Twists on classics to stoke local desire
The aim of the Shanghai Creation Centre is to differentiate Adidas products, while retaining important Adidas brand codes like the three stripes or logo. “Our job is really to leverage our superpower and the brand’s 75-year history, but understand the context and what they like,” Ng says.
That doesn’t mean behaving like a Chinese brand. “Over all these years, whenever we had success, it is because we don’t pretend we’re Chinese. Chinese consumers are smart and understand you are not a Chinese brand — you don’t have to pretend to be Chinese,” Ng says. “I think it’s about paying true respect to the culture. When I mean culture, I don’t mean ‘Chinese culture’, it’s how people in China are living, we have to and bring that consumer insight into the hearts of the product creation.”

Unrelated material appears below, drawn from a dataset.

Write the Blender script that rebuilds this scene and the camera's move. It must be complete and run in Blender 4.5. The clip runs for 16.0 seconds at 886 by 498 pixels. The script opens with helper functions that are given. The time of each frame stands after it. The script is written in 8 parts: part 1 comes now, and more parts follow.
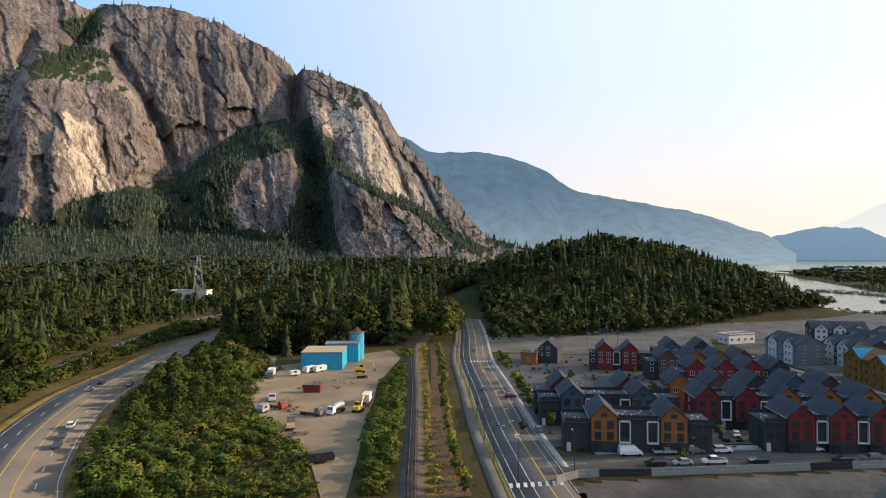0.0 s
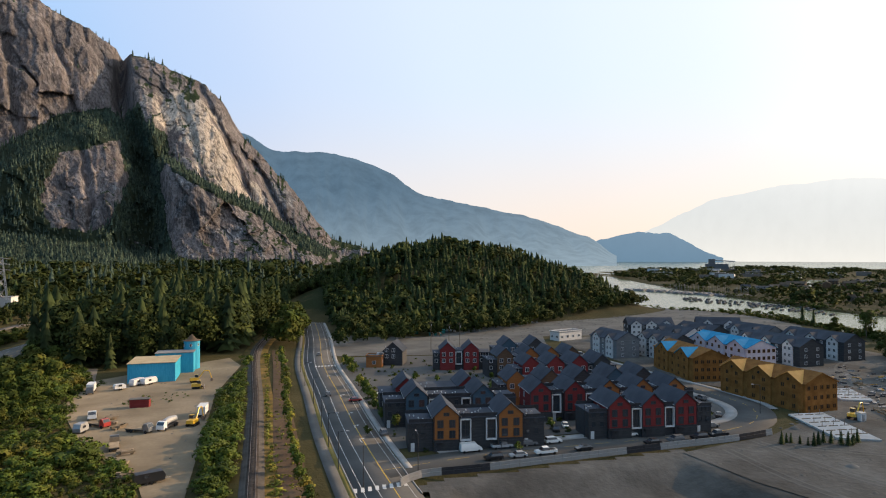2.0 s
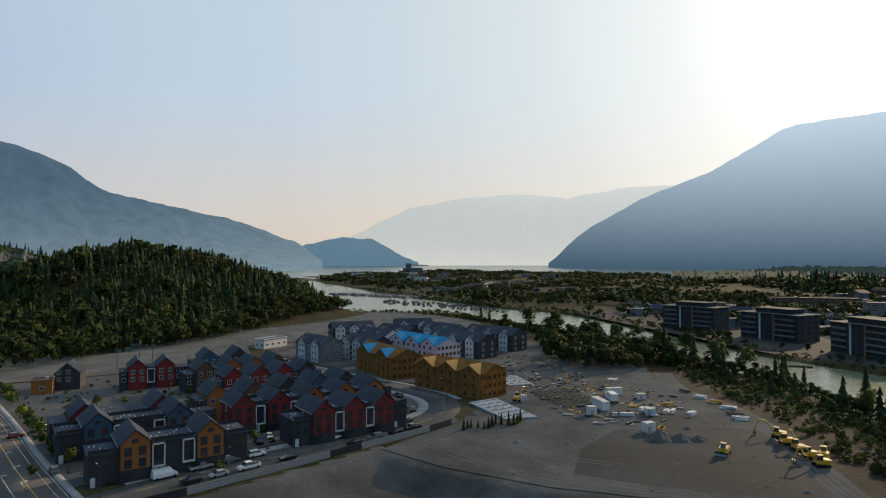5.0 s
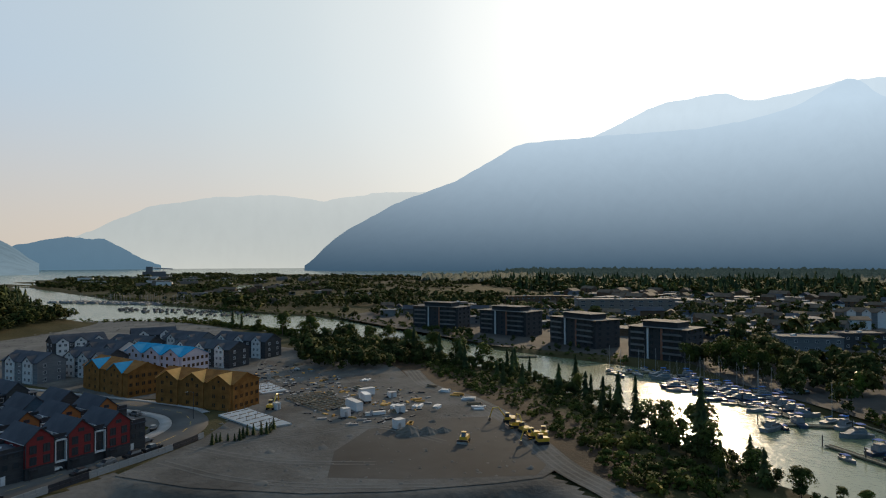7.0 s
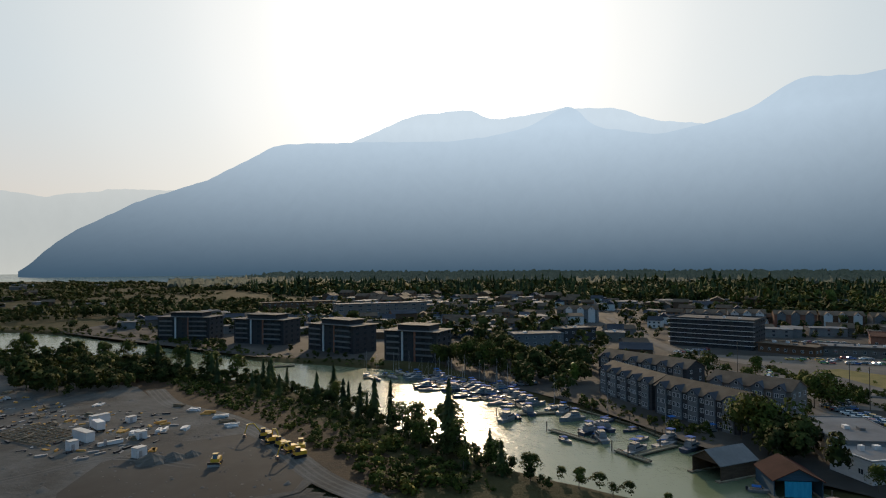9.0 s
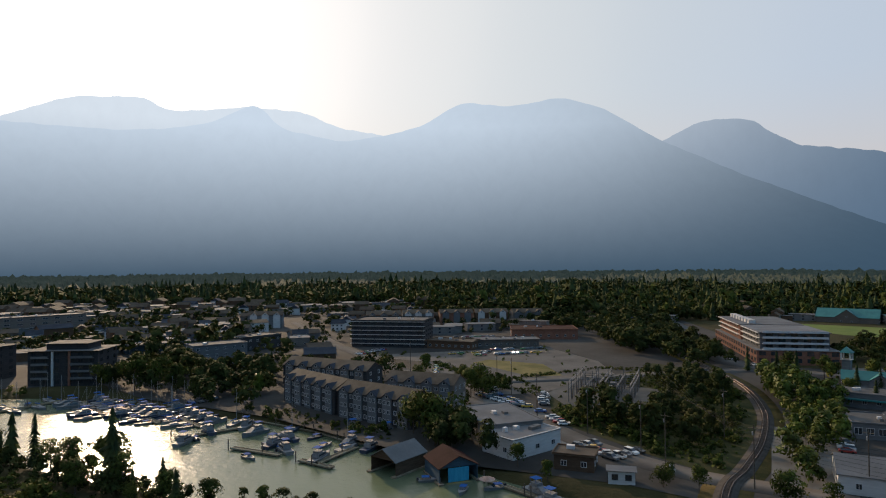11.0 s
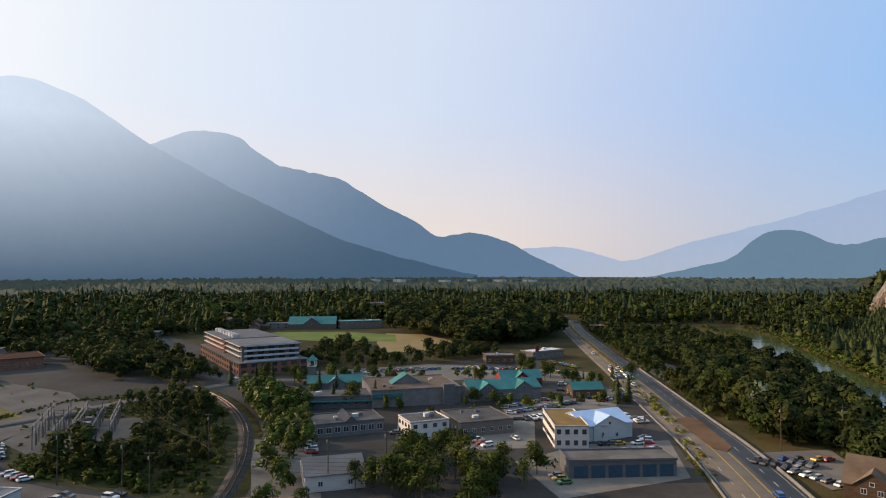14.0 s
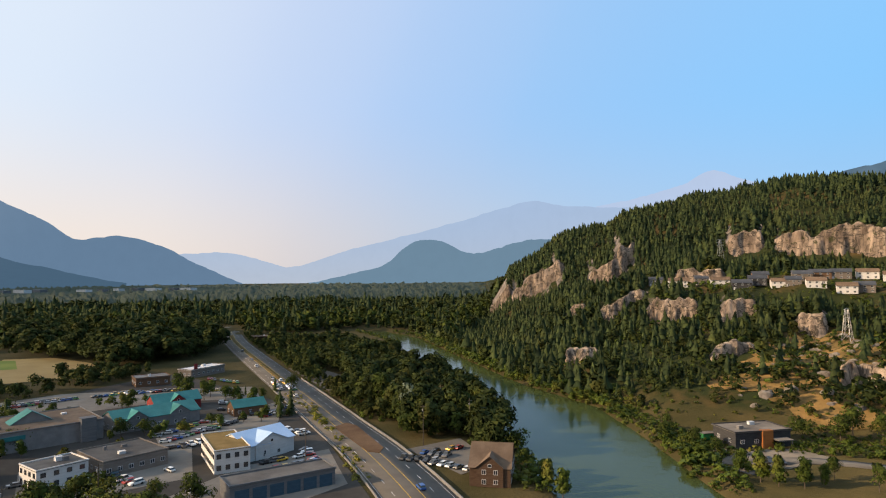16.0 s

I point to Audrey Li, Adidas head of press in China, who is wearing some wide-leg Adidas trousers I’ve never seen before, covered in small bows, with a thicker three stripes that wrap slightly around the leg. “That’s part of our dance collection,” Ng says. “We wanted to really accentuate the beauty of the movement, so we took the three stripes and put it on a slanted execution, to elongate your legs. Since we launched this product last year, it’s become a phenomenon. We’ve continuously replenished. This is the third iteration of the product, not changing the design too much.” To promote the product, the brand held a pop up with KOLs (key opinion leaders), allowing them to customise their trousers, so she’d done the bows herself.
Adidas also worked with a Shanghai college dancing crew to promote the trousers, to demonstrate they are function as well as fashion. In the showroom, where I meet Li and Ng, there’s rails of China-exclusive product, with unique colourways or slightly altered silhouettes of iconic Adidas sneakers like the Gazelle or chunky knitwear in earthy tones, complete with the three stripes, which is a far cry from Adidas’s brightly coloured streetwear offering in the West.
Demonstrating creativity and finding talent
While the show is a major marketing push, Adidas wanted to prolong the experience and allow local consumers to get closer to the clothes. They transformed the show venue into a fashion hub from 17 to 19 October, with exhibition ‘A 20-Year Journey of Chinese Street Culture’ in collaboration with Hypebeast, alongside archive displays, product previews, displays of various collaborations and interactive experiences. “We want to make sure that this doesn’t just sit there as a video,” Ng says. “You can tell the story through just a 20-minute show. We want our consumers to understand the full value.”
Beyond engaging the Chinese consumer, the show is also designed to inspire young creative talents to work with Adidas. Many Shanghai designers have expressed that it’s challenging to find good designers in China, because many decamp to Europe or the US for their studies at schools like Parsons or Central Saint Martins, and go on to work at international brands.
“[Finding talent] is probably my utmost desire for the show,” Ng says. “I want to make sure people don’t miss out, that if you’re creative enough, this is where you should be and who you should be working with. Having creative talent is important for the future. A product at the end of the day you can sell for one year, two years, there’s an end to it. But good talents create unlimited opportunity.”
To measure the success of the show, of course, “there’s always a very simple objective” in terms of sales, Ng says. But there’s also a deeper goal. “This show is truly about what are the possibilities? We’re not going to focus so much on our past, because I think we already do a good job of telling people our history. It’s about what can be reimagined. China is a place where people are constantly looking for surprises — you need a lot more imagination.”